In 1915 appeared the famous glass bottle, designed by an employee of J.C. Root Glass Company, called Alexander Samuelson, who probably took inspiration from a seed of Coca he found in the Encyclopedia Britannica.
In its famous formula 7 X the Coca Cola Company uses Coca leaves, apparently without cocaine, imported in the USA from Bolivia and Peru (300 to 1,000 tons about is the annual estimate) by Stephan Chemical Company, where the leaves undergo the extraction of the alkaloid cocaine: the cocaine free leaves are sold to Coca Cola Company for processing the beverage, while the alkaloid cocaine is probably exported to Europe for medical use.
The formula 7 X has long been one of the best guarded secrets worldwide; but now there is no more secret, being in public domain the information that the formula 7 X contains – or, to a fair say, would contain – caffeine citrate, vanilla extract, flavoring, such as orange, lemon, nutmeg, cinnamon, cilantro and neroli, citric acid, juice of lime, sugar, water and … F E C … that is merely the Fluid Extract of Coca of the best quality …

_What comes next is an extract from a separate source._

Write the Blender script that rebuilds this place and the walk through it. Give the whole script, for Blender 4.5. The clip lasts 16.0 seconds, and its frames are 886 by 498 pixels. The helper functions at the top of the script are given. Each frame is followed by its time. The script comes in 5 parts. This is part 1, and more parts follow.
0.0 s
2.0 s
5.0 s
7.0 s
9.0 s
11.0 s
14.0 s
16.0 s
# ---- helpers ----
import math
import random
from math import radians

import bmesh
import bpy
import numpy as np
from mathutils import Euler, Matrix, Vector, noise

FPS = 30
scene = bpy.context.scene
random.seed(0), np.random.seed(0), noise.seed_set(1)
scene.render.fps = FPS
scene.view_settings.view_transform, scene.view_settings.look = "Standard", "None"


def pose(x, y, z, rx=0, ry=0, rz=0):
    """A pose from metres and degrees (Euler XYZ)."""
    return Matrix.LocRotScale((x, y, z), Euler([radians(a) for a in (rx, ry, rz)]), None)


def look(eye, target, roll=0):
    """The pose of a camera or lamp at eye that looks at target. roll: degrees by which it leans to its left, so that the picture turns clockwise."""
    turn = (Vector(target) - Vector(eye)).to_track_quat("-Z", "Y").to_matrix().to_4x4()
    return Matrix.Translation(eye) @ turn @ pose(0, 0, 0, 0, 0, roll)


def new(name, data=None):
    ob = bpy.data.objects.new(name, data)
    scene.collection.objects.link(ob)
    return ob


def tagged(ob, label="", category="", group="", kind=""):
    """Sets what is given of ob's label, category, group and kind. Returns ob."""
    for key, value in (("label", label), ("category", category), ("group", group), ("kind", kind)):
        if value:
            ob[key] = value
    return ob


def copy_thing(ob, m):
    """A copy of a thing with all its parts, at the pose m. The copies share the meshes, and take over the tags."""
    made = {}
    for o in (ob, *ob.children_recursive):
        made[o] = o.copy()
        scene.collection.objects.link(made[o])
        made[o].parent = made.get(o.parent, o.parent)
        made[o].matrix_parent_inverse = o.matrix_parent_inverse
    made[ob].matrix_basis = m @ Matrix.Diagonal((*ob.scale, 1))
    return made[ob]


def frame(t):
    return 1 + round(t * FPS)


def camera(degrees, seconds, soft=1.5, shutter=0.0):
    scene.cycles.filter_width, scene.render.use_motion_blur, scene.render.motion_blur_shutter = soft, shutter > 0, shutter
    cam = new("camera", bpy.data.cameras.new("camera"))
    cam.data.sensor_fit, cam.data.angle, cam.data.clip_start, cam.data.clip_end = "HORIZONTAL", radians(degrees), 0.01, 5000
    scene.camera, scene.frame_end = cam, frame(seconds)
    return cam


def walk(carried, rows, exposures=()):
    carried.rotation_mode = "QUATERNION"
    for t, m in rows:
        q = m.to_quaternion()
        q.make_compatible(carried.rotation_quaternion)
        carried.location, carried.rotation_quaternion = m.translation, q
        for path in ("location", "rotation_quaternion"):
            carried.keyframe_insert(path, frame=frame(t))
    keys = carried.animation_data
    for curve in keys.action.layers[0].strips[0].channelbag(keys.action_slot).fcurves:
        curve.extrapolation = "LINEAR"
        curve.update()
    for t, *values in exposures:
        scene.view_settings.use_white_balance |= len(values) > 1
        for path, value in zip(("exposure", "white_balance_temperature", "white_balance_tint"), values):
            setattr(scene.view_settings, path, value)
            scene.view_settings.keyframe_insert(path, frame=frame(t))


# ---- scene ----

The Coca Cola Company has obtained a special article in its favor, in the International Convention on Narcotic Drugs of the United Nations (New York, 1961) and in the Protocol of amendment (1972): the Article number 27 says literally: The parties may authorize the use of Coca leaves for the preparation of a flavor producing agent that does not contain alkaloids and, to the extent necessary for such use, authorize the production, import, export, trading and possession of that leaf.
It’s a common believe that Coca Cola is not any longer processed with Coca leaves, which isn’t true, because the Food and Drugs Administration (FDA) of the United States of America doesn’t authorize to label a product with the name of an ingredient not actually present in its formula.
Some events of the recent past prove that Coca leaves are still in the formula of Coca Cola: at the end of 1984 Roberto Goyzueta, a chemist from Cuba, the president of Coca Cola Company, proposed to Robert Woodruff, the patriarch of the Company, by then aged 95, to change the drink’s formula 7 X, eliminating the Fluid Extract of Coca in order to handle the competition with Pepsi Cola that was spreading doubts on the alleged content of cocaine in Coca Cola.
It seems that the patriarch Woodruff succumbed to convincing justifications that the change of times had changed the tastes, although his acceptance was probably only apparent, because he stopped eating and after a few weeks he died, on 7 March 1985: the man who had driven the Coca Cola Company since 1923 evidently had presented the great disaster going to happen.
About a month after the death of Robert Woodruff in a press conference it was announced the change of both the formula and the flavor of the drink, launching the New Coke; in the following days the Company received a thousands of calls from many citizens protesting against the new drink, just thrown into the sewers with no reserve.
It seems that Fidel Castro launched by Radio Havana a harangue against Roberto Goyzueta, declaring that the disappearance of such a genuine product was a symptom of the USA decline.
Due to the massive protest of the original Coca Cola’s lovers, in June 1985 the repented leaders of the Coca Cola Company stepped back and the Coca Cola classic showed up again on the market, according to the old formula invented by John Styth Pemberton in 1886, in the same glass bottle designed by Samuelson in 1915.
Within a few months the New Coke was defeated by the competition with the original flavor, made with the formula 7 X containing the Fluid Extract of Coca.
The Coca Cola Company was definitely rescued by the USA consumers, albeit at the great cost of about 4 million dollars in three months, as high were the losses of the failed attempt.
A year later, however – 1986 the impasse was over and the Centenary of Coca Cola was celebrated in Atlanta, in a great style as in the old days, no expense spared.